年金収入とアパート1棟の家賃収入が二人の財源です。
子どもは、同じ町内に住む長男Cさんと県外に嫁いだ長女Dさんがいます。
Aさんは、心臓病を患っており、自分が死んだあと、妻Bに全財産を残したいと思っていますが、妻Bさんは認知症のため財産を管理するの能力はありません。
将来的には、長男Cが自宅を、長女Dがアパートを相続していくことに家族内の了解はとれています。
何の対策もしないままAさんが一番先に死亡した場合、相続人である妻Bさんが認知症のため、遺産分割協議ができず、不動産は法定相続分の割合で共有状態になってしまいます。
また、妻Bさんに相続された共有財産の持ち分は、瞬時に凍結されることとなってしまい、不動産の処分や管理は大変難しいものとなってしまいます。
Aさんは自分が先に亡くなることを想定して、今からできることがあればしておきたいと考えています。
【親愛信託を活用した解決策】

Aさんは財産管理を目的として、長男Cとの間でAさん所有の自宅、アパート及び現預金を信託財産とする信託契約を結びます。
その内容は長男Cさんを受託者、Aさんが存命中はAさん自身を当初受益者、Aさん亡き後は二次受益者として妻Bさんを指定します。
AさんとBさんの死亡によって、信託契約は終了するように定めておき、信託の残余財産の帰属先は、自宅を長男Cさんに、アパートを長女Dさんに指定しておきます。
信託金銭はAさんまたは妻Bさんが介護状態になれば、長男Cさんが同居して介護することや祭祀承継の責任等を考慮して、長男Cさんは4分の3、長女Dさんは4分の1の割合に指定することにしました。
Aさんが元気なうちに財産を長男Cに託すことで、Aさんが認知症になったとしても財産凍結のリスクに備えることができ、Aさんが亡くなり、妻Bさんに財産権が承継されても長男Cさんによる財産管理は継続します。
「認知症の妻に財産をのこしたい」——その願いは、単なる相続の話ではなく、人生の最終章における深い愛情と責任の表れです。
親愛信託は、委託者の意思を尊重しながら、受益者の生活を守るための法的な仕組みです。

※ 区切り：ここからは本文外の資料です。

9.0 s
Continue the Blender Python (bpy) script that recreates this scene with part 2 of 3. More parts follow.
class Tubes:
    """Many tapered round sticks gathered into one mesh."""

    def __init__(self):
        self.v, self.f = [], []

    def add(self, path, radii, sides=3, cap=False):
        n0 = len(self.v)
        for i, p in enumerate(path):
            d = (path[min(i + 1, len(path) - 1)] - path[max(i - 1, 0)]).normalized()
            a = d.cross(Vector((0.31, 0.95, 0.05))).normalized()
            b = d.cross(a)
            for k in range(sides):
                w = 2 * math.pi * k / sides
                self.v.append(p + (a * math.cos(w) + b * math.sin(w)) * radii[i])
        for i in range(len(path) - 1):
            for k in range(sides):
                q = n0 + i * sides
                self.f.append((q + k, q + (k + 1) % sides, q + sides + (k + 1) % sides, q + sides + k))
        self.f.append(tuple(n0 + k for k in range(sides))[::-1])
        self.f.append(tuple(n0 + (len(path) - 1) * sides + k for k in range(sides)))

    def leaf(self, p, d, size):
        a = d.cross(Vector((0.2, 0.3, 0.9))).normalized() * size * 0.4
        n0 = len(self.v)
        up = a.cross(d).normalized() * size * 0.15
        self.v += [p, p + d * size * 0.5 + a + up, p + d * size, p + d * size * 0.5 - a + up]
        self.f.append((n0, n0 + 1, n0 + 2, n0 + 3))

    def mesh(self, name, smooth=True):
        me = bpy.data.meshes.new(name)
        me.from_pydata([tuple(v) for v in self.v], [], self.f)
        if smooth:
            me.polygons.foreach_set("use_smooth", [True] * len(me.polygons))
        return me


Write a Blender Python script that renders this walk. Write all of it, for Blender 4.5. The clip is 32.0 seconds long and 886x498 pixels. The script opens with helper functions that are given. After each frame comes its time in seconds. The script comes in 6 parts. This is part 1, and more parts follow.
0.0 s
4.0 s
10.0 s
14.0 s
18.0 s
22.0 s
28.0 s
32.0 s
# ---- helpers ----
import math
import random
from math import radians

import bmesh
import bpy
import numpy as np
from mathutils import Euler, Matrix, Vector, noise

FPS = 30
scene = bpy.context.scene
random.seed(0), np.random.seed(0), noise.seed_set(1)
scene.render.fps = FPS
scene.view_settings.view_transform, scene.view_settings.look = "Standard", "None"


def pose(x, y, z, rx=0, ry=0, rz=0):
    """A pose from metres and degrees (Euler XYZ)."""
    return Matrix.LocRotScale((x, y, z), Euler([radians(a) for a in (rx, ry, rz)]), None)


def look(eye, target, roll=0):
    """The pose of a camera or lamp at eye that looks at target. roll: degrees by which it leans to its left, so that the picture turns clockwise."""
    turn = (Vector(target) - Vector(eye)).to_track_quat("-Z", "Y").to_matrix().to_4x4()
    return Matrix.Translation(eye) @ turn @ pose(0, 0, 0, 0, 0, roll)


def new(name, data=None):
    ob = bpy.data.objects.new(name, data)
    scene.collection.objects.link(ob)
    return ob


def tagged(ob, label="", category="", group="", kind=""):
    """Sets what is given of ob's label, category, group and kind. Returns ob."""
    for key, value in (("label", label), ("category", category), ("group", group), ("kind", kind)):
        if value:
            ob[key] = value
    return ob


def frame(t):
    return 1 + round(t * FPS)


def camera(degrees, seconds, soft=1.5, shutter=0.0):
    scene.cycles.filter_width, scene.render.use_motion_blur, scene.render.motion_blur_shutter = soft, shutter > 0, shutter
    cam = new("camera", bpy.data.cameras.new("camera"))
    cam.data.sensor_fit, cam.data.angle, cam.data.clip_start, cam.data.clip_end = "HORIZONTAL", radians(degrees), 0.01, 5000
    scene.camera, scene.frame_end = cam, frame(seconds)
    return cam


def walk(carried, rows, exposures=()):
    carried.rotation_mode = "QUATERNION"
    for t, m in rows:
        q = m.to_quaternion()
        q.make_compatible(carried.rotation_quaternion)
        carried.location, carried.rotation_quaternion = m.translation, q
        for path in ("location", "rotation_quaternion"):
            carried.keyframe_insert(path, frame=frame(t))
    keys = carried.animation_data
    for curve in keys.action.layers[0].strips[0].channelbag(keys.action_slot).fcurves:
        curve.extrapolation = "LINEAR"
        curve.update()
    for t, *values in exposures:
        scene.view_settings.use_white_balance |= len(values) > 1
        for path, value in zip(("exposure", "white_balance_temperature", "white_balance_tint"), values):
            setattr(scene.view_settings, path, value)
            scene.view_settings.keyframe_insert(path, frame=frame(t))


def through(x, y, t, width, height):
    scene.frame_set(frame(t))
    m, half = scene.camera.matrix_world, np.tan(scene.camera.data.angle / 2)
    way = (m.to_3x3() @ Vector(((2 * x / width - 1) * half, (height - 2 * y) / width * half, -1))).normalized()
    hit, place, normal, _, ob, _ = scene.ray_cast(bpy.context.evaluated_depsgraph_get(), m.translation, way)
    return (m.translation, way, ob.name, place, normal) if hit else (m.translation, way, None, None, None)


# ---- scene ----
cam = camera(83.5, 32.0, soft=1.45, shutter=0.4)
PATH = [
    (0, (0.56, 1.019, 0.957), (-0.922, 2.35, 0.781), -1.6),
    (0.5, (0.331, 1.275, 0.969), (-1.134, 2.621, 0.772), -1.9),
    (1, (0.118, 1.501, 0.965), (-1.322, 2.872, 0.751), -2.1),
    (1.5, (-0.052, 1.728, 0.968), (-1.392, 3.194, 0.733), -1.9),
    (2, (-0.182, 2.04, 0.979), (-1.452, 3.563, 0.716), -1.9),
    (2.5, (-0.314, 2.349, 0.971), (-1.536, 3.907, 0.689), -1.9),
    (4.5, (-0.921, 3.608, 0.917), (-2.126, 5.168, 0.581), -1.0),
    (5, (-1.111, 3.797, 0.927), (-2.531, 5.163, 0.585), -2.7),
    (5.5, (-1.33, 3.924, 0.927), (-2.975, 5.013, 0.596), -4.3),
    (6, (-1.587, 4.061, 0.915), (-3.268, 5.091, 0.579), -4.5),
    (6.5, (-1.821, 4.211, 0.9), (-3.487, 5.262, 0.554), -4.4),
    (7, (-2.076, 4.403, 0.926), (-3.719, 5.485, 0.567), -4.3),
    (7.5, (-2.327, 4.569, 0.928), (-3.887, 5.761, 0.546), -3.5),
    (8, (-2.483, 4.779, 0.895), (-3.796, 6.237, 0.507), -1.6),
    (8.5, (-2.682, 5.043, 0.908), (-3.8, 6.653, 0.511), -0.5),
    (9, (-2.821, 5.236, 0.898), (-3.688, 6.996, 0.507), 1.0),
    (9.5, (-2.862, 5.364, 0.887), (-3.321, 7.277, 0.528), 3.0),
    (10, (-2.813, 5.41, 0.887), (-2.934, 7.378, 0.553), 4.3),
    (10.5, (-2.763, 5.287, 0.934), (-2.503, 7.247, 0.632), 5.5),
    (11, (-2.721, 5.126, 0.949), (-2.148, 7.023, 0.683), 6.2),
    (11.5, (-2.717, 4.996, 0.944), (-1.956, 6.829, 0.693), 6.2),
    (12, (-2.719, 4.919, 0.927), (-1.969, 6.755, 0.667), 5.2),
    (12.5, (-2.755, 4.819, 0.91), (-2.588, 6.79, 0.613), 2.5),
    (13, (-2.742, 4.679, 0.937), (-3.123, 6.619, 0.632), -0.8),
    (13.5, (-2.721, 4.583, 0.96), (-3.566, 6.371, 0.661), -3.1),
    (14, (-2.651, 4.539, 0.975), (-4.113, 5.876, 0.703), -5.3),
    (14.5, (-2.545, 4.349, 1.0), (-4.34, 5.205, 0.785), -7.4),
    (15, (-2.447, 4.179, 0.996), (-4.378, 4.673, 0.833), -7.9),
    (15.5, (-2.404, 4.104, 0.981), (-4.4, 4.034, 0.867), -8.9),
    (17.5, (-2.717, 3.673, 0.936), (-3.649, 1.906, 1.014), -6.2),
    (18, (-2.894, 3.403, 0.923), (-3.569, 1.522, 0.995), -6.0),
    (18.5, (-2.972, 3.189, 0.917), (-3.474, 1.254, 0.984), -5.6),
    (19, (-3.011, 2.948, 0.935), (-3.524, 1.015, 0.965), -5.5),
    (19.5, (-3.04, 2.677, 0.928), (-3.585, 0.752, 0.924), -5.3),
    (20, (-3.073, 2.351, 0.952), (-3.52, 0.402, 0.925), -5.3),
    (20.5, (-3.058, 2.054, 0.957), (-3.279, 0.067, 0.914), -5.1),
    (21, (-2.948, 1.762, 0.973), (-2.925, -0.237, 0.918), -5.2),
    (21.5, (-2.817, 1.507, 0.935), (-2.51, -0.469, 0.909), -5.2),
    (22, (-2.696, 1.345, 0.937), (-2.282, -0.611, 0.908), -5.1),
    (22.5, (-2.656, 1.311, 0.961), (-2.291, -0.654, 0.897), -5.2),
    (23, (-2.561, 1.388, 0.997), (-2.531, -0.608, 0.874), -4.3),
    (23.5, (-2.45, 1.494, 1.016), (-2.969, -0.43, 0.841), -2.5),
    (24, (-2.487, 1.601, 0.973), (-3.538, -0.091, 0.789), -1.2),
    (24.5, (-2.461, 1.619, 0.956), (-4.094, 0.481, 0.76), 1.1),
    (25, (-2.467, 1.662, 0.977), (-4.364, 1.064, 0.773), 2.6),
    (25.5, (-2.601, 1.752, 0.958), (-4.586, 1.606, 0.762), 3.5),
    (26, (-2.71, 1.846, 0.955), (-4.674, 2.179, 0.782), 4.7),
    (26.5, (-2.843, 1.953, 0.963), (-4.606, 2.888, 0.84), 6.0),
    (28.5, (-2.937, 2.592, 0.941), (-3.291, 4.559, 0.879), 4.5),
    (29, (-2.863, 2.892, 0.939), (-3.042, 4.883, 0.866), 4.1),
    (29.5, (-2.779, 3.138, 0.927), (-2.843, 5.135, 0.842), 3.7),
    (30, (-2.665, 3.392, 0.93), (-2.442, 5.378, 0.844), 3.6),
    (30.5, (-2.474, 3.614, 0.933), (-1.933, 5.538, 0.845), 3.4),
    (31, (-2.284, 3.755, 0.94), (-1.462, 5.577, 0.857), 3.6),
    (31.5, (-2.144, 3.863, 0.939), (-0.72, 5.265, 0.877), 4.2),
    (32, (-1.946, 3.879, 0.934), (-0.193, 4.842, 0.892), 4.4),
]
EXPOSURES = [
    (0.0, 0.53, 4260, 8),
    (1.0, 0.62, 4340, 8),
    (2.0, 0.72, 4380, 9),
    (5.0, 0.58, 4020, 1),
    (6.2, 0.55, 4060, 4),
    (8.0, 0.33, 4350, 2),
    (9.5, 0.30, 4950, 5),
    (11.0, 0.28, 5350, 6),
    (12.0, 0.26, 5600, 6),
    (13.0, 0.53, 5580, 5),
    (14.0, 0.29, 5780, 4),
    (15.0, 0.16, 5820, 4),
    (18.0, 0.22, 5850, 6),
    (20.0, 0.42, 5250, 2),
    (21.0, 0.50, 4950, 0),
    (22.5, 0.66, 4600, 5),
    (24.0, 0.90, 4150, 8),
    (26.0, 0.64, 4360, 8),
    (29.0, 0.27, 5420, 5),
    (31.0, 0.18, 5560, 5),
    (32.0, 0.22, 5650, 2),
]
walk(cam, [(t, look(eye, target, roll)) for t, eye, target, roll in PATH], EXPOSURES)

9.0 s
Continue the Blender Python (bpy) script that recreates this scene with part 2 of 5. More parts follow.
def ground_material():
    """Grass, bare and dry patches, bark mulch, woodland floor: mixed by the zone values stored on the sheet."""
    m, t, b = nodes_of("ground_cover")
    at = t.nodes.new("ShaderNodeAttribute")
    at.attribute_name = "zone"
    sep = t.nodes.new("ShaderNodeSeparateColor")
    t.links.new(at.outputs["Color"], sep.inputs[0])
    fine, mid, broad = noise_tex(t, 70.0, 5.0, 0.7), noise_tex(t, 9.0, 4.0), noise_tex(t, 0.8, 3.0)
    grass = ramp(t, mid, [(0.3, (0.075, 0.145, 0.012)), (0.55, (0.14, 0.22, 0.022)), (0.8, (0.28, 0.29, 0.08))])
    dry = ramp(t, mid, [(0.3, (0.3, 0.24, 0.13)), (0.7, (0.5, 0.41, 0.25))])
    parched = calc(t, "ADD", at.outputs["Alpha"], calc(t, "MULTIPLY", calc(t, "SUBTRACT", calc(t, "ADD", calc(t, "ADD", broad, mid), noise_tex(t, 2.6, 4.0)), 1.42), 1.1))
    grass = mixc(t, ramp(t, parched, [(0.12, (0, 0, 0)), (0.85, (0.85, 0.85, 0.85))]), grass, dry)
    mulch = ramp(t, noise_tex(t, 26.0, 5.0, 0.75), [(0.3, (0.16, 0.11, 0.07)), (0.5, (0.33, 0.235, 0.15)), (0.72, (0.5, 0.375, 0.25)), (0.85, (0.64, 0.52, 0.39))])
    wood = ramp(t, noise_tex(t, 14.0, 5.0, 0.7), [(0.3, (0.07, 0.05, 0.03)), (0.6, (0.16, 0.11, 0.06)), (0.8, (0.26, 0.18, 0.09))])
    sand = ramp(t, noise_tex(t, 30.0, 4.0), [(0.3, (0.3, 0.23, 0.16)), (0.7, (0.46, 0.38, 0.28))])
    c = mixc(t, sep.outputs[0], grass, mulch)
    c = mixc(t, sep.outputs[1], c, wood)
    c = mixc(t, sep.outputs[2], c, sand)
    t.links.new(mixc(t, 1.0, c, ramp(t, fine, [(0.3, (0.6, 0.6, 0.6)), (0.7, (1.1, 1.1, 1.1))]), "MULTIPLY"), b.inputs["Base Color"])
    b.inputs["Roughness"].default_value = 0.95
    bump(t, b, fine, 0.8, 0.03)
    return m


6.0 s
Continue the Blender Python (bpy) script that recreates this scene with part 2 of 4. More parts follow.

今回のように、受託者を信頼できる家族に設定し、二次受益者の生活を支える設計をすることで、認知症による財産凍結のリスクを回避し、遺産分割の混乱も防ぐことができます。
さらに、残余財産の帰属先を明確に定めることで、将来の相続も円滑に進めることが可能です。
親愛信託は、家族の絆と安心をつなぐ、非常に有効な選択肢なのです。